## DATA BLOCK
-*-*-

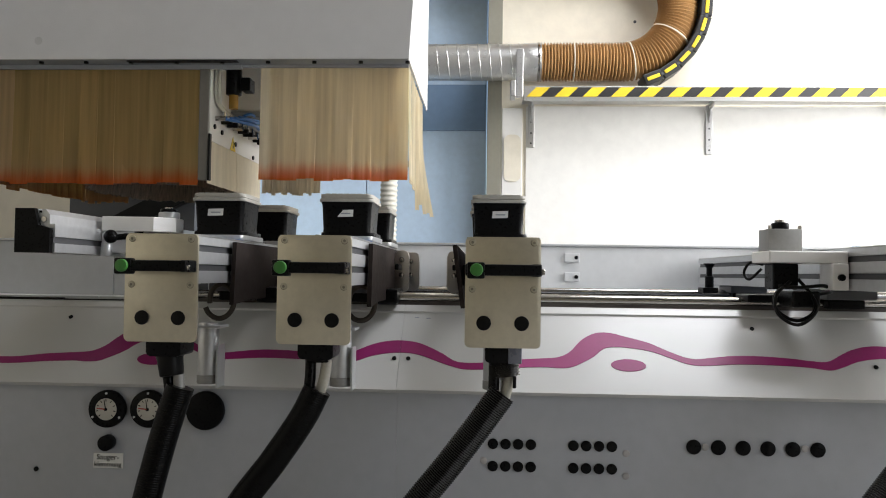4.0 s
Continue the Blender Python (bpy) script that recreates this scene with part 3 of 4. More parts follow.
# ---- vacuum pods ----
def vacuum_pod(x, y, w=0.132, d=0.150, sticker=True, label="black vacuum pod with a grey patterned rubber top"):
    p = thing("vacuum_pod", (x, y, CZ1 + 0.004), label, "vacuum pod", "vacuum pods on the consoles")
    h, e = w / 2, d / 2
    z = CZ1 + 0.0045
    part("base_plate", rounded_flat(x - 0.071, x + 0.071, y - e - 0.026, y + e + 0.01, 0.014, z, z + 0.012, edge=0.002), M_ALUX, p, "aluminium base plate", smooth=30)
    part("base_foot", rounded_flat(x - h + 0.004, x + h + 0.002, y - e - 0.002, y + e, 0.016, z + 0.012, z + 0.022, edge=0.002), M_BLACK, p, smooth=30)
    bm = bmesh.new()
    rings = []
    for zz, k in ((z + 0.022, 0.90), (z + 0.030, 0.885), (z + 0.088, 0.93), (z + 0.097, 0.965)):
        ring = []
        for cx, cy, a0 in ((1, 1, 0), (-1, 1, 90), (-1, -1, 180), (1, -1, 270)):
            for i in range(6):
                a = radians(a0 + 90 * i / 5)
                ring.append(bm.verts.new((x + k * (cx * (h - 0.014) + 0.014 * math.cos(a)), y + k * (cy * (e - 0.014) + 0.014 * math.sin(a)), zz)))
        rings.append(ring)
    n = len(rings[0])
    for a, b in zip(rings, rings[1:]):
        for k in range(n):
            bm.faces.new((a[k], a[(k + 1) % n], b[(k + 1) % n], b[k]))
    bm.faces.new(rings[0])
    bm.faces.new(list(reversed(rings[-1])))
    body = part("body", bm, M_BLACK, p, "black plastic body", smooth=35)
    part("lower_rim", rounded_flat(x - h - 0.001, x + h + 0.001, y - e - 0.001, y + e + 0.001, 0.014, z + 0.097, z + 0.105, edge=0.002), M_RIM, p, smooth=30)
    top = part("top_rim", rounded_flat(x - h + 0.002, x + h - 0.002, y - e + 0.002, y + e - 0.002, 0.013, z + 0.1065, z + 0.116, edge=0.003), M_RIM, p, "grey rubber sealing rim", smooth=30)
    part("top_face", rounded_flat(x - h + 0.009, x + h - 0.009, y - e + 0.009, y + e - 0.009, 0.008, z + 0.1155, z + 0.1165), M_BLACK, top)
    # raised pads in a grid with a few gaps
    rnd = random.Random(int((x + 5) * 1000) + int(y * 77))
    nx, ny = 7, 8
    dx, dy = (w - 0.022) / nx, (d - 0.022) / ny
    for i in range(nx):
        for j in range(ny):
            if (i, j) in ((1, 2), (5, 2), (3, 4), (2, 6), (4, 6), (3, 1)):
                continue
            px, py = x - h + 0.011 + (i + 0.5) * dx, y - e + 0.011 + (j + 0.5) * dy
            part("pad", box(px - dx * 0.38, px + dx * 0.38, py - dy * 0.38, py + dy * 0.38, z + 0.1163, z + 0.1182), M_PAD, top)
    lab = rnd.uniform(-0.008, 0.008)
    if sticker:
        skew = 0.012 if -0.5 < x < -0.2 else 0.0
        part("sticker", extrude_y([(x - 0.020 + lab, z + 0.060), (x + 0.018 + lab, z + 0.061), (x + 0.019 + lab, z + 0.078), (x - 0.018 + skew + lab, z + 0.077)], y - e + 0.0030, y - e + 0.0052), M_LABEL, body, "small white paper sticker")
        part("sticker_bar", box(x - 0.011 + lab, x + 0.012 + lab, y - e + 0.0023, y - e + 0.0029, z + 0.067, z + 0.070), M_GREY, body)
    # clamp screw set before the pod
    s = part("clamp_screw", rod((x - 0.006, y - 0.166, z - 0.001), (x - 0.006, y - 0.166, z + 0.007), 0.0125, 18, bevel=0.003), M_STEEL, p, "bright steel cam screw", smooth=40)
    part("cam_slot", box(x - 0.015, x + 0.003, y - 0.1675, y - 0.1645, z + 0.0066, z + 0.0076), M_DARKGREY, s)
    part("cam_lever", box(x + 0.004, x + 0.030, y - 0.172, y - 0.160, z - 0.001, z + 0.004, 0.0015), M_STEEL, s)
    part("clamp_nut", rod((x - 0.027, y - 0.176, z - 0.001), (x - 0.027, y - 0.176, z + 0.003), 0.005, 10), M_STEEL, s)
    return p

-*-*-

## AIM OF THE EXERCISE
Return the listing above unchanged, apart from dropping its pictures.

## CORRECT RESPONSE
4.0 s
Continue the Blender Python (bpy) script that recreates this scene with part 3 of 4. More parts follow.
# ---- vacuum pods ----
def vacuum_pod(x, y, w=0.132, d=0.150, sticker=True, label="black vacuum pod with a grey patterned rubber top"):
    p = thing("vacuum_pod", (x, y, CZ1 + 0.004), label, "vacuum pod", "vacuum pods on the consoles")
    h, e = w / 2, d / 2
    z = CZ1 + 0.0045
    part("base_plate", rounded_flat(x - 0.071, x + 0.071, y - e - 0.026, y + e + 0.01, 0.014, z, z + 0.012, edge=0.002), M_ALUX, p, "aluminium base plate", smooth=30)
    part("base_foot", rounded_flat(x - h + 0.004, x + h + 0.002, y - e - 0.002, y + e, 0.016, z + 0.012, z + 0.022, edge=0.002), M_BLACK, p, smooth=30)
    bm = bmesh.new()
    rings = []
    for zz, k in ((z + 0.022, 0.90), (z + 0.030, 0.885), (z + 0.088, 0.93), (z + 0.097, 0.965)):
        ring = []
        for cx, cy, a0 in ((1, 1, 0), (-1, 1, 90), (-1, -1, 180), (1, -1, 270)):
            for i in range(6):
                a = radians(a0 + 90 * i / 5)
                ring.append(bm.verts.new((x + k * (cx * (h - 0.014) + 0.014 * math.cos(a)), y + k * (cy * (e - 0.014) + 0.014 * math.sin(a)), zz)))
        rings.append(ring)
    n = len(rings[0])
    for a, b in zip(rings, rings[1:]):
        for k in range(n):
            bm.faces.new((a[k], a[(k + 1) % n], b[(k + 1) % n], b[k]))
    bm.faces.new(rings[0])
    bm.faces.new(list(reversed(rings[-1])))
    body = part("body", bm, M_BLACK, p, "black plastic body", smooth=35)
    part("lower_rim", rounded_flat(x - h - 0.001, x + h + 0.001, y - e - 0.001, y + e + 0.001, 0.014, z + 0.097, z + 0.105, edge=0.002), M_RIM, p, smooth=30)
    top = part("top_rim", rounded_flat(x - h + 0.002, x + h - 0.002, y - e + 0.002, y + e - 0.002, 0.013, z + 0.1065, z + 0.116, edge=0.003), M_RIM, p, "grey rubber sealing rim", smooth=30)
    part("top_face", rounded_flat(x - h + 0.009, x + h - 0.009, y - e + 0.009, y + e - 0.009, 0.008, z + 0.1155, z + 0.1165), M_BLACK, top)
    # raised pads in a grid with a few gaps
    rnd = random.Random(int((x + 5) * 1000) + int(y * 77))
    nx, ny = 7, 8
    dx, dy = (w - 0.022) / nx, (d - 0.022) / ny
    for i in range(nx):
        for j in range(ny):
            if (i, j) in ((1, 2), (5, 2), (3, 4), (2, 6), (4, 6), (3, 1)):
                continue
            px, py = x - h + 0.011 + (i + 0.5) * dx, y - e + 0.011 + (j + 0.5) * dy
            part("pad", box(px - dx * 0.38, px + dx * 0.38, py - dy * 0.38, py + dy * 0.38, z + 0.1163, z + 0.1182), M_PAD, top)
    lab = rnd.uniform(-0.008, 0.008)
    if sticker:
        skew = 0.012 if -0.5 < x < -0.2 else 0.0
        part("sticker", extrude_y([(x - 0.020 + lab, z + 0.060), (x + 0.018 + lab, z + 0.061), (x + 0.019 + lab, z + 0.078), (x - 0.018 + skew + lab, z + 0.077)], y - e + 0.0030, y - e + 0.0052), M_LABEL, body, "small white paper sticker")
        part("sticker_bar", box(x - 0.011 + lab, x + 0.012 + lab, y - e + 0.0023, y - e + 0.0029, z + 0.067, z + 0.070), M_GREY, body)
    # clamp screw set before the pod
    s = part("clamp_screw", rod((x - 0.006, y - 0.166, z - 0.001), (x - 0.006, y - 0.166, z + 0.007), 0.0125, 18, bevel=0.003), M_STEEL, p, "bright steel cam screw", smooth=40)
    part("cam_slot", box(x - 0.015, x + 0.003, y - 0.1675, y - 0.1645, z + 0.0066, z + 0.0076), M_DARKGREY, s)
    part("cam_lever", box(x + 0.004, x + 0.030, y - 0.172, y - 0.160, z - 0.001, z + 0.004, 0.0015), M_STEEL, s)
    part("clamp_nut", rod((x - 0.027, y - 0.176, z - 0.001), (x - 0.027, y - 0.176, z + 0.003), 0.005, 10), M_STEEL, s)
    return p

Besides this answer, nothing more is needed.